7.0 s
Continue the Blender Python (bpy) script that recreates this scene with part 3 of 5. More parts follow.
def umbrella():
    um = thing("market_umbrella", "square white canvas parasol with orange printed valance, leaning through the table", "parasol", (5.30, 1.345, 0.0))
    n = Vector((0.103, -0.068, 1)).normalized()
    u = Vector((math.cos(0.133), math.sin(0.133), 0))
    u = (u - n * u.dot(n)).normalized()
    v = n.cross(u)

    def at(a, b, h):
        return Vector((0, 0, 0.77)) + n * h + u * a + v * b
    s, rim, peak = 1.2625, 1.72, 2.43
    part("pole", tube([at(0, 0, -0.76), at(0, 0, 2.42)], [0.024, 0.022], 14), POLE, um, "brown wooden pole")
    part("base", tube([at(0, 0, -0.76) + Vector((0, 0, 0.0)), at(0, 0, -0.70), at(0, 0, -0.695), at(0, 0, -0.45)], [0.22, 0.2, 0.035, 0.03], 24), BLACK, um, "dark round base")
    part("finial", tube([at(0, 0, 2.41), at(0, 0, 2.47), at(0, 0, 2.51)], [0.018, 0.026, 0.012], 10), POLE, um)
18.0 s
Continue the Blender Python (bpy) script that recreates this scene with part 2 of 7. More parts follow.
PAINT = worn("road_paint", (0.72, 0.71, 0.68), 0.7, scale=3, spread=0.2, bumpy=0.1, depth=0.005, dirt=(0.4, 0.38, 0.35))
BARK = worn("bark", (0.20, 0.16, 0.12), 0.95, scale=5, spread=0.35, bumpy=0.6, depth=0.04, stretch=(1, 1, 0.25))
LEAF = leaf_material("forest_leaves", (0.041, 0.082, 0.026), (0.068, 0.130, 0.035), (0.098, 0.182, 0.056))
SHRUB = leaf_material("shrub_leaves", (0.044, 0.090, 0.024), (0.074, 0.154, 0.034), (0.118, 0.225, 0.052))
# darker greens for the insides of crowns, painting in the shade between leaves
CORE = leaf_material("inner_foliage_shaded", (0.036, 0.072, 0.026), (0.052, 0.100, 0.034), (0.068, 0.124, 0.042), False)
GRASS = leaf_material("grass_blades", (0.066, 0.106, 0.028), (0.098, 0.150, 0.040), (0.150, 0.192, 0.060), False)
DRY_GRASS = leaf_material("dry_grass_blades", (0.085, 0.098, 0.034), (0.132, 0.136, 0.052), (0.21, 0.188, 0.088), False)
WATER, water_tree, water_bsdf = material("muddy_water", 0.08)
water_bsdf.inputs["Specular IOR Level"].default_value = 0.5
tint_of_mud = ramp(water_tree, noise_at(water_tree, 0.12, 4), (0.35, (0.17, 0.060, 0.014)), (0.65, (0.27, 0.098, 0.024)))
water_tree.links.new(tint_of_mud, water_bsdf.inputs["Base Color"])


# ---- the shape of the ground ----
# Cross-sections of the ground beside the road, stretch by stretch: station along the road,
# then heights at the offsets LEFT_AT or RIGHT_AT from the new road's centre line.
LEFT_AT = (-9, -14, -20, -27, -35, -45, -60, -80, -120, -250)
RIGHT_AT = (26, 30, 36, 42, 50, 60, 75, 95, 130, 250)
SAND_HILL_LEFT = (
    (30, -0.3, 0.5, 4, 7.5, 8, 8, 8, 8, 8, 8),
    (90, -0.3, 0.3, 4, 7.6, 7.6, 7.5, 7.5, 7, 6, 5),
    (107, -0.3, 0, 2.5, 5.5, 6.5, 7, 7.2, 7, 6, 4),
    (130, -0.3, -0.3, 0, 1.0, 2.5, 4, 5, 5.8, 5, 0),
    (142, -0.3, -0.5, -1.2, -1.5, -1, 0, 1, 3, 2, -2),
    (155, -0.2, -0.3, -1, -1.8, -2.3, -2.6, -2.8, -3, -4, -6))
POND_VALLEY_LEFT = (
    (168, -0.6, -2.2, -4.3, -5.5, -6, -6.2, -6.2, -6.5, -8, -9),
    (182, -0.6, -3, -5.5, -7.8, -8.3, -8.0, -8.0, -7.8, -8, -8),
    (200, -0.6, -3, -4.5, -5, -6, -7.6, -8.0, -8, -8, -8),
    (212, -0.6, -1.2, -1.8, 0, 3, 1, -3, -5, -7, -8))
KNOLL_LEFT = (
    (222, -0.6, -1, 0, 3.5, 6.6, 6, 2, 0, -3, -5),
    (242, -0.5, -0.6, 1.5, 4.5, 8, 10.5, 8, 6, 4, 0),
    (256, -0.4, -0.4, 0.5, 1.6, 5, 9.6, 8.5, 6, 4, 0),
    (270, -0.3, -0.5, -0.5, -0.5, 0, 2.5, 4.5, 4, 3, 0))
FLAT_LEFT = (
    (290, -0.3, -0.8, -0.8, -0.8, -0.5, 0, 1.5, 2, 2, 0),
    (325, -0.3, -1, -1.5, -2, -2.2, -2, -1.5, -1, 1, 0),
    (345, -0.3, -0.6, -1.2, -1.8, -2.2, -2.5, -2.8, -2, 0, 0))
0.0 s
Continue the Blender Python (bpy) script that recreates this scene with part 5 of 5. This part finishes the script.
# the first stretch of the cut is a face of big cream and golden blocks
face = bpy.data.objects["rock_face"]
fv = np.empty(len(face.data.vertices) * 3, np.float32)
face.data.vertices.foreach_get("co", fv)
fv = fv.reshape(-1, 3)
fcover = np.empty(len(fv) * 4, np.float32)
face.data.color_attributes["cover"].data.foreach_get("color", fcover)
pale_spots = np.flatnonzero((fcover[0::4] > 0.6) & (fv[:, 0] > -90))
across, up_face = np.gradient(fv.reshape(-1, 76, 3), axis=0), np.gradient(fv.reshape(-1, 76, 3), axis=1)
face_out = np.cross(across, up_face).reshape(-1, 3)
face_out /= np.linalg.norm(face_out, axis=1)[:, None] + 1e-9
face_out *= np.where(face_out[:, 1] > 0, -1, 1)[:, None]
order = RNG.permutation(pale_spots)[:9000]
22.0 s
---
Your objective => Retype the material in full, character for character.

Answer for the task =>
7.0 s
Continue the Blender Python (bpy) script that recreates this scene with part 3 of 5. More parts follow.
def umbrella():
    um = thing("market_umbrella", "square white canvas parasol with orange printed valance, leaning through the table", "parasol", (5.30, 1.345, 0.0))
    n = Vector((0.103, -0.068, 1)).normalized()
    u = Vector((math.cos(0.133), math.sin(0.133), 0))
    u = (u - n * u.dot(n)).normalized()
    v = n.cross(u)

    def at(a, b, h):
        return Vector((0, 0, 0.77)) + n * h + u * a + v * b
    s, rim, peak = 1.2625, 1.72, 2.43
    part("pole", tube([at(0, 0, -0.76), at(0, 0, 2.42)], [0.024, 0.022], 14), POLE, um, "brown wooden pole")
    part("base", tube([at(0, 0, -0.76) + Vector((0, 0, 0.0)), at(0, 0, -0.70), at(0, 0, -0.695), at(0, 0, -0.45)], [0.22, 0.2, 0.035, 0.03], 24), BLACK, um, "dark round base")
    part("finial", tube([at(0, 0, 2.41), at(0, 0, 2.47), at(0, 0, 2.51)], [0.018, 0.026, 0.012], 10), POLE, um)
18.0 s
Continue the Blender Python (bpy) script that recreates this scene with part 2 of 7. More parts follow.
PAINT = worn("road_paint", (0.72, 0.71, 0.68), 0.7, scale=3, spread=0.2, bumpy=0.1, depth=0.005, dirt=(0.4, 0.38, 0.35))
BARK = worn("bark", (0.20, 0.16, 0.12), 0.95, scale=5, spread=0.35, bumpy=0.6, depth=0.04, stretch=(1, 1, 0.25))
LEAF = leaf_material("forest_leaves", (0.041, 0.082, 0.026), (0.068, 0.130, 0.035), (0.098, 0.182, 0.056))
SHRUB = leaf_material("shrub_leaves", (0.044, 0.090, 0.024), (0.074, 0.154, 0.034), (0.118, 0.225, 0.052))
# darker greens for the insides of crowns, painting in the shade between leaves
CORE = leaf_material("inner_foliage_shaded", (0.036, 0.072, 0.026), (0.052, 0.100, 0.034), (0.068, 0.124, 0.042), False)
GRASS = leaf_material("grass_blades", (0.066, 0.106, 0.028), (0.098, 0.150, 0.040), (0.150, 0.192, 0.060), False)
DRY_GRASS = leaf_material("dry_grass_blades", (0.085, 0.098, 0.034), (0.132, 0.136, 0.052), (0.21, 0.188, 0.088), False)
WATER, water_tree, water_bsdf = material("muddy_water", 0.08)
water_bsdf.inputs["Specular IOR Level"].default_value = 0.5
tint_of_mud = ramp(water_tree, noise_at(water_tree, 0.12, 4), (0.35, (0.17, 0.060, 0.014)), (0.65, (0.27, 0.098, 0.024)))
water_tree.links.new(tint_of_mud, water_bsdf.inputs["Base Color"])


# ---- the shape of the ground ----
# Cross-sections of the ground beside the road, stretch by stretch: station along the road,
# then heights at the offsets LEFT_AT or RIGHT_AT from the new road's centre line.
LEFT_AT = (-9, -14, -20, -27, -35, -45, -60, -80, -120, -250)
RIGHT_AT = (26, 30, 36, 42, 50, 60, 75, 95, 130, 250)
SAND_HILL_LEFT = (
    (30, -0.3, 0.5, 4, 7.5, 8, 8, 8, 8, 8, 8),
    (90, -0.3, 0.3, 4, 7.6, 7.6, 7.5, 7.5, 7, 6, 5),
    (107, -0.3, 0, 2.5, 5.5, 6.5, 7, 7.2, 7, 6, 4),
    (130, -0.3, -0.3, 0, 1.0, 2.5, 4, 5, 5.8, 5, 0),
    (142, -0.3, -0.5, -1.2, -1.5, -1, 0, 1, 3, 2, -2),
    (155, -0.2, -0.3, -1, -1.8, -2.3, -2.6, -2.8, -3, -4, -6))
POND_VALLEY_LEFT = (
    (168, -0.6, -2.2, -4.3, -5.5, -6, -6.2, -6.2, -6.5, -8, -9),
    (182, -0.6, -3, -5.5, -7.8, -8.3, -8.0, -8.0, -7.8, -8, -8),
    (200, -0.6, -3, -4.5, -5, -6, -7.6, -8.0, -8, -8, -8),
    (212, -0.6, -1.2, -1.8, 0, 3, 1, -3, -5, -7, -8))
KNOLL_LEFT = (
    (222, -0.6, -1, 0, 3.5, 6.6, 6, 2, 0, -3, -5),
    (242, -0.5, -0.6, 1.5, 4.5, 8, 10.5, 8, 6, 4, 0),
    (256, -0.4, -0.4, 0.5, 1.6, 5, 9.6, 8.5, 6, 4, 0),
    (270, -0.3, -0.5, -0.5, -0.5, 0, 2.5, 4.5, 4, 3, 0))
FLAT_LEFT = (
    (290, -0.3, -0.8, -0.8, -0.8, -0.5, 0, 1.5, 2, 2, 0),
    (325, -0.3, -1, -1.5, -2, -2.2, -2, -1.5, -1, 1, 0),
    (345, -0.3, -0.6, -1.2, -1.8, -2.2, -2.5, -2.8, -2, 0, 0))
0.0 s
Continue the Blender Python (bpy) script that recreates this scene with part 5 of 5. This part finishes the script.
# the first stretch of the cut is a face of big cream and golden blocks
face = bpy.data.objects["rock_face"]
fv = np.empty(len(face.data.vertices) * 3, np.float32)
face.data.vertices.foreach_get("co", fv)
fv = fv.reshape(-1, 3)
fcover = np.empty(len(fv) * 4, np.float32)
face.data.color_attributes["cover"].data.foreach_get("color", fcover)
pale_spots = np.flatnonzero((fcover[0::4] > 0.6) & (fv[:, 0] > -90))
across, up_face = np.gradient(fv.reshape(-1, 76, 3), axis=0), np.gradient(fv.reshape(-1, 76, 3), axis=1)
face_out = np.cross(across, up_face).reshape(-1, 3)
face_out /= np.linalg.norm(face_out, axis=1)[:, None] + 1e-9
face_out *= np.where(face_out[:, 1] > 0, -1, 1)[:, None]
order = RNG.permutation(pale_spots)[:9000]
22.0 s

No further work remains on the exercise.